Entre os que viajam também não sou dos que tenham viajado mais. Com o agravante de que nunca sei bem onde estou, não conheço a distância que vai de Roma a Paris, nem sei se Marselha está ao Sul ou ao Norte da Itália. Fico boquiaberto quando vejo amigos meus apontarem estátuas e falarem sobre os personagens que elas representam com uma facilidade com que falariam de si próprios. Mesmo o conhecimento de nomes, pessoas e fatos adquiridos em viagens eu o esqueço em três semanas. Mas não adianta o leitor querer me consolar, dizendo que talvez eu seja um bonvivã, porque nunca o fui dos maiores, tendo minha vida sido conduzida sempre numa certa disciplina, necessária a quem veio de muito longe. Donde o amigo poderá concluir então que eu sou um trabalhador infatigável, um esforçado, um detonado. E isso também não é verdade porque, com raras exceções, nunca trabalhei demasiadamente e cada vez procuro trabalhar menos, numa conquista ao mesmo tempo prática e filosófica. Bebo? Bebo mal e ocasionalmente. Não sei quando a bebida é boa ou falsificada. Não sei o nome dos vinhos mais triviais e sempre me esqueço qual é o restaurante em que eles fazem um prato que certa vez eu adorei. Por mais jantares a que tenha ido e por melhores alguns lugares que tenha freqüentado, devo sempre esperar que alguém se sirva na minha frente para não pegar o talher errado e o copo idem. Além do que não como muito, nem tenho nenhuma particular predileção por comer. Gosto então da vida calma, sou um praticante da meditação e do ioga? Nunca dos que mais o são. Por outro lado a extrema agitação também não me é familiar.
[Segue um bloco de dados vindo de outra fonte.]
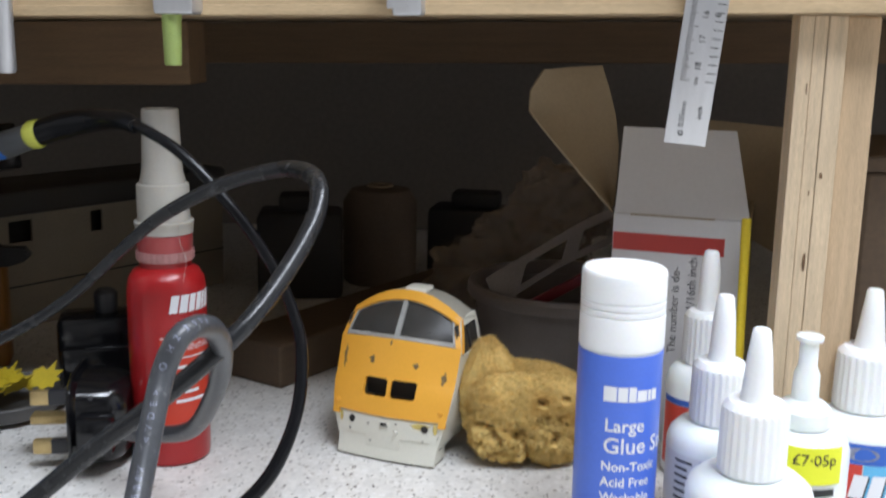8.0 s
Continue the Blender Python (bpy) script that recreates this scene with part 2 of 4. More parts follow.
def smooth_path(pts, n=10):
    """Catmull-Rom line through points given as (x, y, z, radius)."""
    p = [np.array(q, float) for q in pts]
    p = [2 * p[0] - p[1]] + p + [2 * p[-1] - p[-2]]
    out = []
    for i in range(1, len(p) - 2):
        for k in range(n):
            t = k / n
            out.append(0.5 * (2 * p[i] + (p[i + 1] - p[i - 1]) * t + (2 * p[i - 1] - 5 * p[i] + 4 * p[i + 1] - p[i + 2]) * t * t + (3 * p[i] - p[i - 1] - 3 * p[i + 1] + p[i + 2]) * t ** 3))
    out.append(p[-2])
    return out


def tube_bm(line, seg=20):
    bm = bmesh.new()
    rings = []
    up = Vector((0.13, 0.21, 0.97))
    for i, q in enumerate(line):
        a, b = Vector(line[max(0, i - 1)][:3]), Vector(line[min(len(line) - 1, i + 1)][:3])
        t = (b - a).normalized()
        up = (up - t * up.dot(t)).normalized()
        side = t.cross(up)
        c = Vector(q[:3])
        rings.append([bm.verts.new(c + (up * math.cos(w) + side * math.sin(w)) * q[3]) for w in (2 * math.pi * k / seg for k in range(seg))])
    for a, b in zip(rings, rings[1:]):
        for k in range(seg):
            bm.faces.new((a[k], a[(k + 1) % seg], b[(k + 1) % seg], b[k]))
    bm.faces.new(rings[0][::-1])
    bm.faces.new(rings[-1])
    return bm


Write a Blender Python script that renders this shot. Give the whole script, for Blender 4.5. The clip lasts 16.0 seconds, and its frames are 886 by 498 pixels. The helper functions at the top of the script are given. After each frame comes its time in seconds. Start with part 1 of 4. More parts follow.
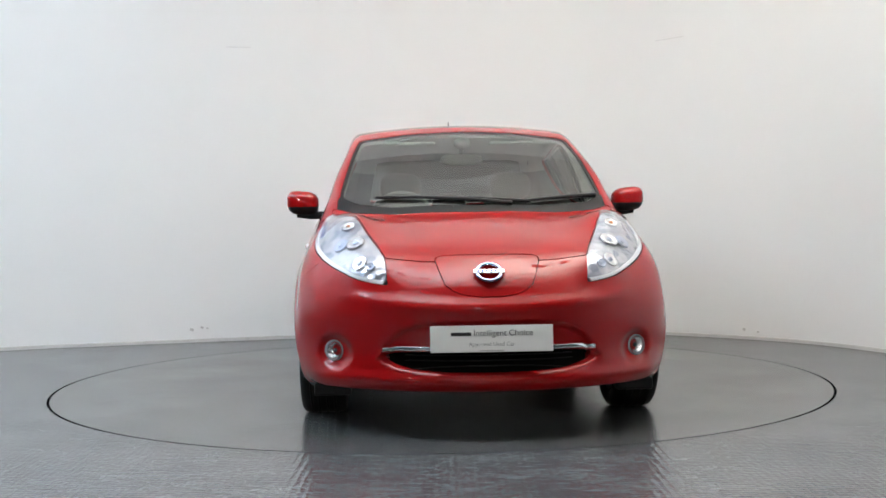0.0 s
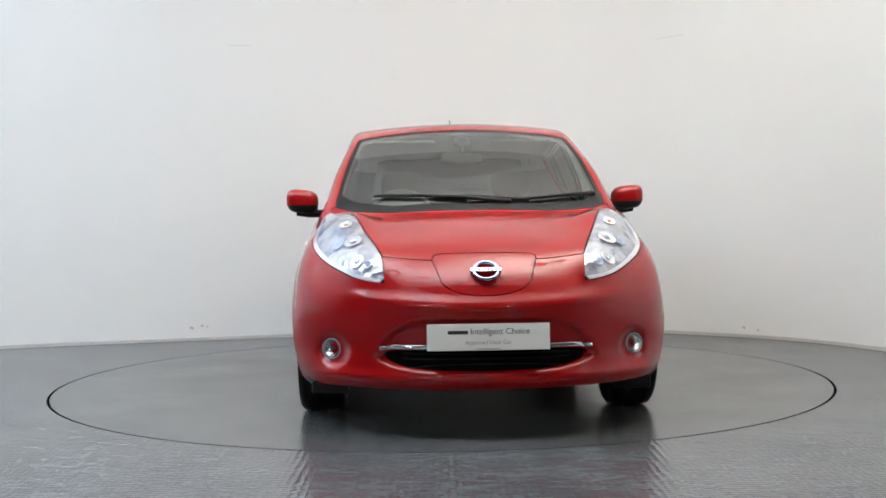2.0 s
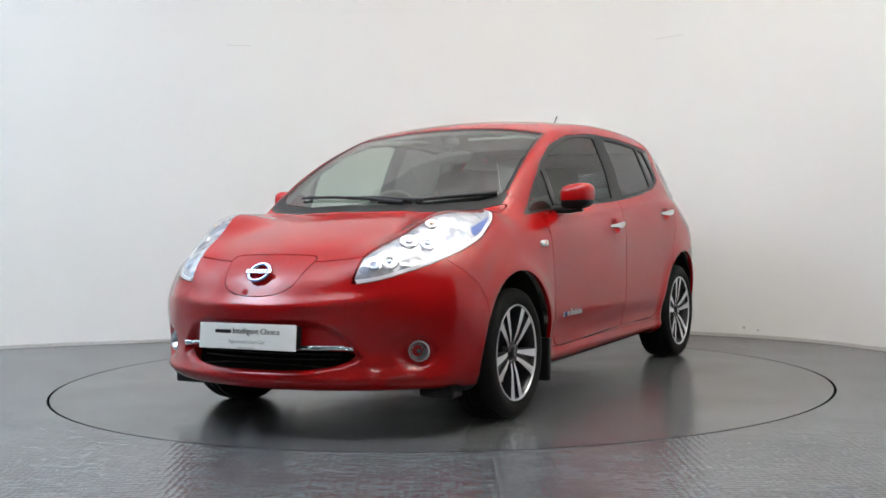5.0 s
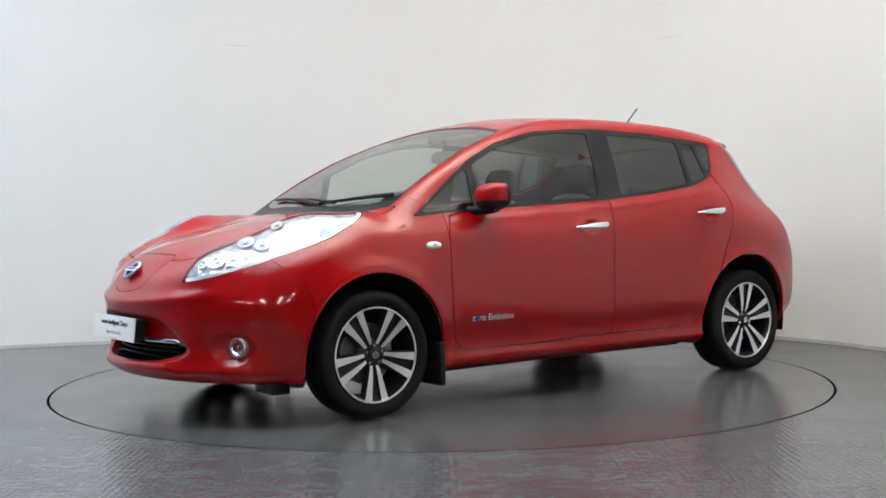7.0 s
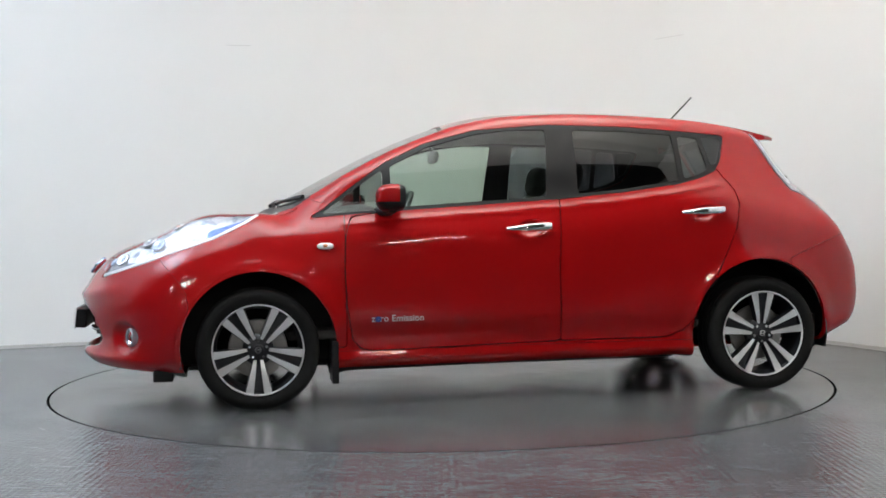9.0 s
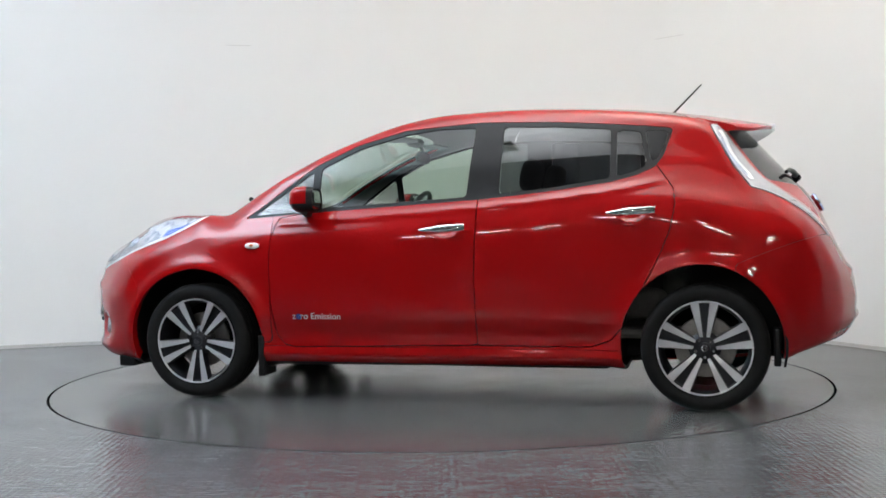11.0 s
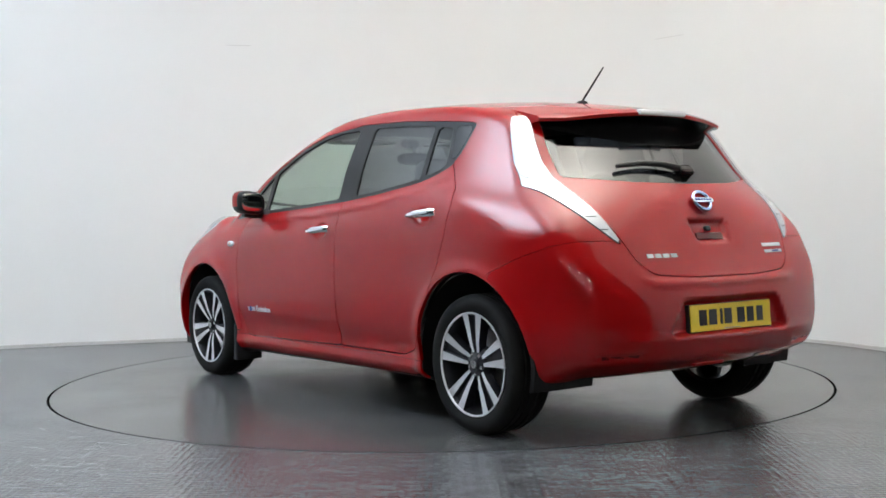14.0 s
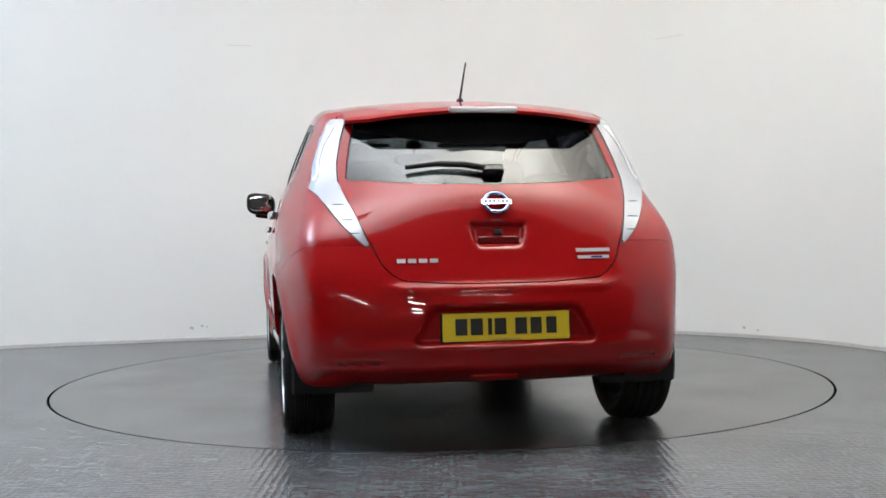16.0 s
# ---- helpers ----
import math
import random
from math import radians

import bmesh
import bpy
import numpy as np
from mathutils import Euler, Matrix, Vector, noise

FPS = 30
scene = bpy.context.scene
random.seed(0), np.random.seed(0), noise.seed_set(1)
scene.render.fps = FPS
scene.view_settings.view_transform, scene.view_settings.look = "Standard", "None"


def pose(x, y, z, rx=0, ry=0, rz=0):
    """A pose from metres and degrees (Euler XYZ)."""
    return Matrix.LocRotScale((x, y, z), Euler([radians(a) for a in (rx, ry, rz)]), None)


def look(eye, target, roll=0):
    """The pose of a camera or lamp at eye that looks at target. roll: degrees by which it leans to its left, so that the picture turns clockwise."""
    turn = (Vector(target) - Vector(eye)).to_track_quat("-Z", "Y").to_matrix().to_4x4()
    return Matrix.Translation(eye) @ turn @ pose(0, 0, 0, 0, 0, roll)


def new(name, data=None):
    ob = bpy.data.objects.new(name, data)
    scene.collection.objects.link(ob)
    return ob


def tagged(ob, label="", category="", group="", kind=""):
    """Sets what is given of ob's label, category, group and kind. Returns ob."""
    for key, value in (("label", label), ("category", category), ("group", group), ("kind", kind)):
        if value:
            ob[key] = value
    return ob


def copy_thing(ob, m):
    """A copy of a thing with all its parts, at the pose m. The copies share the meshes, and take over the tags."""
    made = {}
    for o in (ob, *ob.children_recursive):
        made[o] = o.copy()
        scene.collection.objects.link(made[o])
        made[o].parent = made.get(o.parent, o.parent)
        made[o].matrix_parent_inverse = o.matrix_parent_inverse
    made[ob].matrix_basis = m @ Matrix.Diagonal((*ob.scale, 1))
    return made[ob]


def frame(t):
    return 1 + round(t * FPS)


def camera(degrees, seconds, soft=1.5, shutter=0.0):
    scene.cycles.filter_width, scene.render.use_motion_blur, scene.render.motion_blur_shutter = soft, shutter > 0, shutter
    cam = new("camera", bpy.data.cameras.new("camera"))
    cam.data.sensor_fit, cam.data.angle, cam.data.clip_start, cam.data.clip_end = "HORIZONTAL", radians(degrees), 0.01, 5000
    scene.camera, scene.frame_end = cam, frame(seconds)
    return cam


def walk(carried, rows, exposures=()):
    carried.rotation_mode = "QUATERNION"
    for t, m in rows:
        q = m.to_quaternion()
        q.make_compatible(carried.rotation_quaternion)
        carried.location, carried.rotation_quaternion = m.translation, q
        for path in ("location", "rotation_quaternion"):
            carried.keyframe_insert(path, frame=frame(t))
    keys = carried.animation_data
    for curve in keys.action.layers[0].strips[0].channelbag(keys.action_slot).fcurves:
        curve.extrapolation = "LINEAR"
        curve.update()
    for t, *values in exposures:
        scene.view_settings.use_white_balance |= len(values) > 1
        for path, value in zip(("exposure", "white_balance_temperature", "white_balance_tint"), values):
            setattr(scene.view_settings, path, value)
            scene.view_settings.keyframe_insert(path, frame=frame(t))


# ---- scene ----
# The camera on its stand: it settles a hair upward in the first second
EYE = (0.0, -6.9415, 0.9412)


def aim(tilt):
    return pose(*EYE, 90 - 1.375 + tilt, 0, -0.157) @ pose(0, 0, 0, 0, 0, -0.827)


cam = camera(41.94, 16.0, soft=1.6)
walk(cam, [(0.0, aim(0.084)), (0.5, aim(0.042)), (1.0, aim(0.0)), (16.0, aim(0.0))])

# ---- light ----
world = bpy.data.worlds.new("world")
scene.world = world
world.use_nodes = True
bg = world.node_tree.nodes["Background"]
bg.inputs[0].default_value, bg.inputs[1].default_value = (0.75, 0.85, 1.0, 1), 0.05
scene.view_settings.exposure = -0.2


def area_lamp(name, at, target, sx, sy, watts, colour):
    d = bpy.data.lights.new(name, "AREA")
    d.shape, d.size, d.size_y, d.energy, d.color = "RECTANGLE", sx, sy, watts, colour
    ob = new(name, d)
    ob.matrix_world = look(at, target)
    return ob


# added unseen fill lamps, aimed up so the white ceiling bounces their light
area_lamp("ceiling_fill_warm", (1.3, -1.4, 3.6), (1.3, -1.4, 5), 1.9, 1.9, 265, (1.0, 0.965, 0.885))
area_lamp("ceiling_fill_middle", (-0.9, -2.6, 3.6), (-0.9, -2.6, 5), 1.8, 1.5, 175, (0.88, 0.93, 1.0))
area_lamp("ceiling_fill_cool", (-4.4, -2.0, 3.55), (-4.6, -1.8, 5), 1.9, 1.9, 490, (0.69, 0.82, 1.0))


# ---- materials ----
def material(name, colour, rough=0.5, metal=0.0, noise_scale=0.0, vary=0.0, rough_vary=0.0, bump=0.0, bump_scale=60.0, coat=0.0, detail=6.0):
    m = bpy.data.materials.new(name)
    m.use_nodes = True
    nt = m.node_tree
    b = nt.nodes["Principled BSDF"]
    b.inputs["Base Color"].default_value = (*colour, 1)
    b.inputs["Roughness"].default_value, b.inputs["Metallic"].default_value = rough, metal
    b.inputs["Coat Weight"].default_value, b.inputs["Coat Roughness"].default_value = coat, 0.03
    tc = nt.nodes.new("ShaderNodeTexCoord")
    if vary or rough_vary:
        n1 = nt.nodes.new("ShaderNodeTexNoise")
        n1.inputs["Scale"].default_value, n1.inputs["Detail"].default_value = noise_scale, detail
        nt.links.new(tc.outputs["Object"], n1.inputs["Vector"])
        if vary:
            mix = nt.nodes.new("ShaderNodeMix")
            mix.data_type = "RGBA"
            mix.inputs[6].default_value = (*[c * (1 - vary) for c in colour], 1)
            mix.inputs[7].default_value = (*[min(1, c * (1 + vary)) for c in colour], 1)
            nt.links.new(n1.outputs["Fac"], mix.inputs[0])
            nt.links.new(mix.outputs[2], b.inputs["Base Color"])
        if rough_vary:
            mr = nt.nodes.new("ShaderNodeMapRange")
            mr.inputs["From Min"].default_value, mr.inputs["From Max"].default_value = 0.3, 0.7
            mr.inputs["To Min"].default_value, mr.inputs["To Max"].default_value = max(0.02, rough - rough_vary), rough + rough_vary
            nt.links.new(n1.outputs["Fac"], mr.inputs["Value"])
            nt.links.new(mr.outputs[0], b.inputs["Roughness"])
    if bump:
        n2 = nt.nodes.new("ShaderNodeTexNoise")
        n2.inputs["Scale"].default_value, n2.inputs["Detail"].default_value = bump_scale, 4
        nt.links.new(tc.outputs["Object"], n2.inputs["Vector"])
        bp = nt.nodes.new("ShaderNodeBump")
        bp.inputs["Strength"].default_value, bp.inputs["Distance"].default_value = bump, 0.004
        nt.links.new(n2.outputs["Fac"], bp.inputs["Height"])
        nt.links.new(bp.outputs["Normal"], b.inputs["Normal"])
    return m


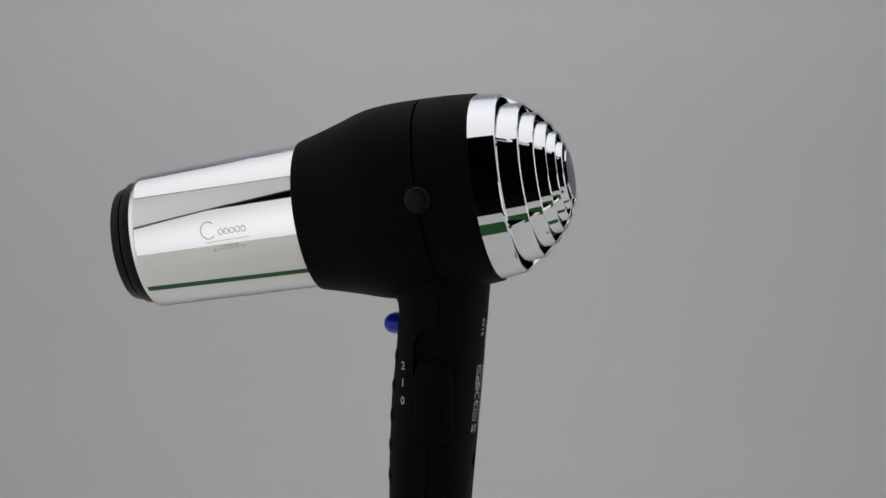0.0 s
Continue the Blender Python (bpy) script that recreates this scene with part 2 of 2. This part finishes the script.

Que fiz da minha vida? Quando há um acidente de rua, vem-me o pavor de tomar partido, pois nunca tenho realmente a convicção do lado certo. Se fala o mais poderoso eu sou inclinado a ficar de seu lado por uma tendência a defender os que hoje são mais comumente acusados de todos os males, vítimas do tempo. Se fala o mais humilde sinto-me inclinado a defendê-lo por um ancestralismo que me faz seu irmão, por idéias arraigadas que fazem com que todo homem queira lutar instintivamente pelo mais fraco. Por quê? Não sei. Sou bom de guardar nomes, caras, datas? Já disse que não. Sempre esqueço o nome dos conhecidos e troco o dos amigos mais íntimos num fenômeno parifásico que só a loucura mesma explicaria ou então a bobeira nata que Deus me deu. E política meu conhecimento chega ao máximo de saber que o Sr. Plínio Salgado pertence ao PRP, o Brigadeiro à UDN e Jango ao PTB e creio que há alguns outros partidos também. Mas mesmo essas convicções não são inabaláveis e, se alguém me pegar desprevenido e fizer dessas letras e nomes outras combinações, lá vou eu a aceitá-las, embrulhado e tonto, até que outro interlocutor crie para mim novas combinações e novas confusões.
Mas peguem um puro e simples crime e eu nunca sei quem matou a empregada e em meu peito jamais se chegou a criar uma suspeita sólida a respeito do poeta de Minas. Isso, aliás é o máximo a que vou – sei que houve um crime em Minas Gerais, alguém matou alguém. O morto não está na lista de minhas lembranças, não sei de quem se trata. Sei que o indiciado assassino é um poeta, vi sua cara barbada e meio calva em muitos jornais e revistas. Mas meus conhecidos sabem de tudo. As mulheres de meus conhecidos então nem se fala. Que fiz eu de minha vida? – me pergunto de novo, honestamente, com a surpresa e a amargura com que o Senhor perguntava: “Caim, que fizeste de teu irmão?” Pois boêmio não sou, embora tenha gasto milhares de noites solto pelas ruas. Mas os boêmios me consideram um arrivista da boemia assim como os homens cultos me consideram um marginal da cultura. E os esportistas a mesma coisa com relação aos parcos esportes que pratico. Todos com carradas de razão.
E nem a maior parte do meu tempo foi gasta em conquistas amorosas, pois nesse terreno o Porfírio Rubirosa, se me conhecesse, me olharia com o mesmo desprezo com que me olham conhecidos galãs nacionais.
Dessa mente confusa, dessa existência confusa, dessas mal-traçadas-linhas de viver creio que só resta mesmo uma conclusão a que durante anos e anos me recusei por orgulho e vergonha – sou, por natureza e formação, um humorista.